Today’s perimeter not only includes multiple access points, the campus, the WAN, and the cloud, but also IoT, mobile, and virtual devices that are generating data, communicating with data centers and manufacturing floors, and literally creating thousands of new edges inside an organization. And with this expanded perimeter, there are a lot more places for attacks to get in. To address this new attack surface, security has to move from being a standalone perimeter solution to being fully integrated into the network.

This convergence of security and networking needs to cover SD-WAN, VPN, Wi-Fi controllers, switching infrastructures, and data center environments – something we call security-driven networking. As we see it, security-driven networking is an essential approach for ensuring that security and networking are integrated together into a single system so that whenever the networking infrastructure evolves or expands, security automatically adapts as an integrated part of that environment. And it needs to do this by providing organizations with a new suite of security solutions, including network segmentation, dynamic multi-cloud controls, and zero-trust network access. And because of the speed of digital operations and the sophistication of today’s attacks, this new network-centric security strategy also needs to be augmented with AI-driven security operations.

The perimeter security devices that have been on the market weren’t really built to run as part of the internal network, and when you put them there, they become bottlenecks. Customers don’t put these traditional security devices in the middle of their networks because they just can’t run fast enough. But the result is an open network environment that can become a playground for criminals that manage to breach perimeter defenses. It’s why the dwell time for network malware is over six months.

As you combine networking applications, networking functionality, and security applications together to address this challenge, you absolutely need a different performance architecture. This can’t be achieved using the traditional hardware most security platforms rely on.

ZK: Why can’t traditional security devices secure the internal network?

JM: They simply aren’t fast enough. And the ones that come close are prohibitively expensive… For example, internal segmentation not only enables organizations to see and separate all of the devices on their network but also dynamically create horizontal segments that support and secure applications and automated workflows that need to travel across the extended network. Inside the network, you’re running at 100 gigs, 400 gigs, that sort of thing. But the interface for a lot of security systems today is just 10 gigs. Even with multiple ports, the device can’t handle much more than that without having to spend a fortune… In order to handle today’s capacity and performance demands, security needs to be done at network speeds that most security solutions cannot support without specialized content processors.

ZK: Hyperscale data centers have been growing steadily. What sort of additional security challenges do these environments face?

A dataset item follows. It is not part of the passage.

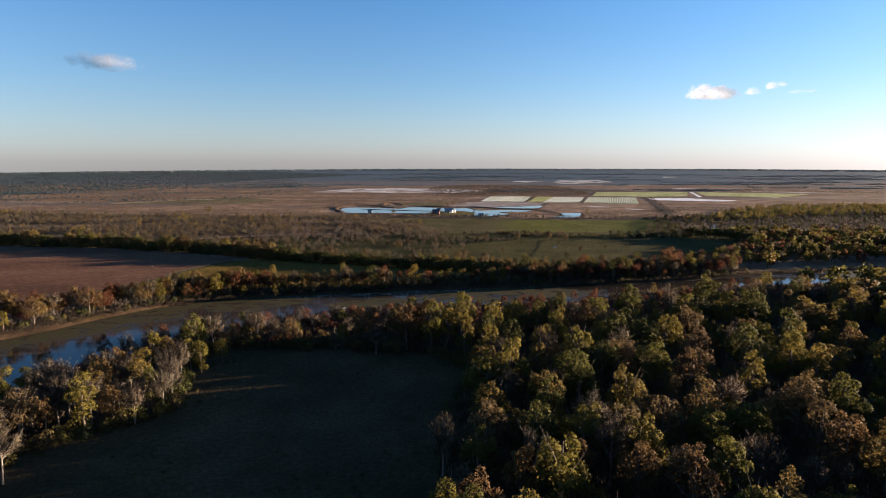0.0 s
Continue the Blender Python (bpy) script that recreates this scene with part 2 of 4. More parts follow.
def water_mat(name, mats=True):
    m, nt, b = base_mat(name, 0.06, 0.5)
    b.inputs["IOR"].default_value = 1.33
    p = world_pos(nt)
    if mats:
        bump(nt, b, noise_tex(nt, p, 0.8, 3, 0.5), 0.02, 0.1)
    else:
        b.inputs["Base Color"].default_value = (0.06, 0.066, 0.072, 1)
        b.inputs["Roughness"].default_value = 0.03
        return m
    sep = nt.nodes.new("ShaderNodeSeparateXYZ")
    nt.links.new(p, sep.inputs[0])
    # weed hugs the far bank and gathers in a few great mats
    bank = ramp(nt, span(nt, sep.outputs["X"], -200, 200), [((x + 200) / 400, (y / 400,) * 3) for x, y in FAR_BANK[3:12]])
    off = maths(nt, "SUBTRACT", maths(nt, "MULTIPLY", bank, 400.0), sep.outputs["Y"])
    k = span(nt, off, 1.0, 9.0, 0.30, -0.7)
    for oval in ((38, 270, 50, 17, 8), (-84, 250, 30, 13, 20), (-130, 219, 62, 14, 50), (-28, 250, 30, 9, 8)):
        k = maths(nt, "MAXIMUM", k, blob(nt, p, *oval))
    edge = noise_tex(nt, world_pos(nt, (0.6, 1.2, 1), -10), 0.06, 7, 0.6)
    k = maths(nt, "ADD", k, span(nt, edge, 0.3, 0.7, -0.42, 0.42))
    k = ramp(nt, k, [(0.0, (0, 0, 0)), (0.26, (1, 1, 1))])
    holes = ramp(nt, noise_tex(nt, world_pos(nt, (0.6, 1.3, 1), 8), 0.11, 3, 0.5), [(0.54, (1, 1, 1)), (0.64, (0.25, 0.25, 0.25))])
    k = mix(nt, 1.0, k, holes, "MULTIPLY")
    spots = ramp(nt, noise_tex(nt, world_pos(nt, (0.7, 1.2, 1), -5), 0.27, 2, 0.5), [(0.57, (1, 1, 1)), (0.64, (0.15, 0.15, 0.15))])
    k = mix(nt, 1.0, k, spots, "MULTIPLY")
    f = noise_tex(nt, p, 0.7, 6, 0.7)
    weed = ramp(nt, f, [(0.3, (0.025, 0.022, 0.009)), (0.7, (0.050, 0.042, 0.017))])
    # a dull scum of silt lies on the slow middle reach; both ends are clear
    film = mix(nt, 1.0, span(nt, sep.outputs["X"], -170, -85), span(nt, sep.outputs["X"], 72, 52), "MULTIPLY")
    film = mix(nt, 1.0, film, ramp(nt, noise_tex(nt, world_pos(nt, (0.4, 1, 1), -8), 0.05, 5, 0.6), [(0.35, (0.55, 0.55, 0.55)), (0.6, (1, 1, 1))]), "MULTIPLY")
    water = mix(nt, film, (0.022, 0.017, 0.013), (0.031, 0.023, 0.016))
    nt.links.new(mix(nt, k, water, weed), b.inputs["Base Color"])
    rough = span(nt, film, 0, 1, 0.05, 0.18)
    nt.links.new(mix(nt, k, rough, 0.75), b.inputs["Roughness"])
    gloss = span(nt, film, 0, 1, 0.5, 0.06)
    nt.links.new(mix(nt, k, gloss, 0.15), b.inputs["Specular IOR Level"])
    return m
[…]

JM: Hyperscale architectures are being used to move and process massive amounts of data. A lot of the times, research centers will need to send a payload of over 10 gigabytes – one packet that’s 10 gigabytes – to support advanced rendering and modeling projects. Most firewalls today cannot process these large payloads, also known as elephant flows. Instead, they often compromise on their security to let them flow through. Other hyperscale environment examples include financial organizations that need to process transactions with sub-second latency or online gaming providers that need to support massive numbers of connections per second while maintaining high user experience. … [Traditional security platforms] will never be able to secure hyperscale environments, or even worse, the next generation of ultra-fast converged networks that rely on hyperscale and hyperconnectivity to run things like smart cities or smart infrastructures, until they fundamentally change their hardware.

ZK: Do these approaches introduce new risks or increase the existing risk for these organizations?

JM: They do both. As the attack surface expands, existing risks often get multiplied across the network. We actually see more exploits in the wild targeting older vulnerabilities than new ones. But cybercriminals are also building new tools designed to exploit cloud environments and modern data centers. They are targeting mobile devices and exploiting IoT vulnerabilities. Some of these attacks are simply revisions of older, tried and true exploits. But many are new and highly sophisticated. We are also seeing new attacks that use machine learning and rely on AI enhancements to better bypass security and evade detection.

To address this challenge, security platforms need to be broad, integrated, and automated.

Broad security platforms come in a variety of form factors so they can be deployed everywhere across the expanding network. Physical hardware enhancements, such as our [security processing units], enable security platforms to be effectively deployed inside high-performance networks, including hyperscale data centers and SD-WAN environments. And virtualized versions need to support private cloud environments as well as all major cloud providers through thorough cloud-native integration.

Next, these security platforms need to be integrated. The security components built into a security platform need to work together as a single solution ­– not the sort of loose affiliation most platforms provide – to enable extremely fast threat intelligence collection, correlation, and response. That security platform also needs to support common standards and APIs so third-party tools can be added and supported. And finally, these platforms need to be able to work together, regardless of their location or form factor, to create a single, unified security fabric. It’s important to note that many cloud providers have developed their own custom hardware, such as Google’s TPU, Amazon’s Inferentia, and Microsoft’s Corsica, to accelerate cloud functions. As a result, hardware acceleration on physical security platforms is essential to ensure consistent performance for data moving between physical and cloud environments

And finally, security platforms need to be automated. Support for automated workflows and AI-enhanced security operations can significantly accelerate the speed of threat detection, analysis, and response. But like other processing-intensive functions, such as decrypting traffic for deep inspection, these functions also need specialized and purpose-built processors or they will become innovation-killing bottlenecks.

ZK: What’s next for network security?

JM: This is just the start. As networking functions begin to converge even further, creating the next generation of smart environments – smart buildings, smart cities, and smart critical infrastructures – the lack of viable security tools capable of inspecting and protecting these hyperfast, hyperconnected, and hyper-scalable environments will seriously impact our digital economy and way of life.

Security vendors need to understand this challenge and begin investing now in developing advanced hardware and security-driven networking technologies. Organizations aren’t waiting for vendors to catch up so they can secure their networks of tomorrow. Their networks are being left exposed right now because the software-based security solutions they have in place are just not adequate. And it’s up to the security industry to step up and solve this challenge.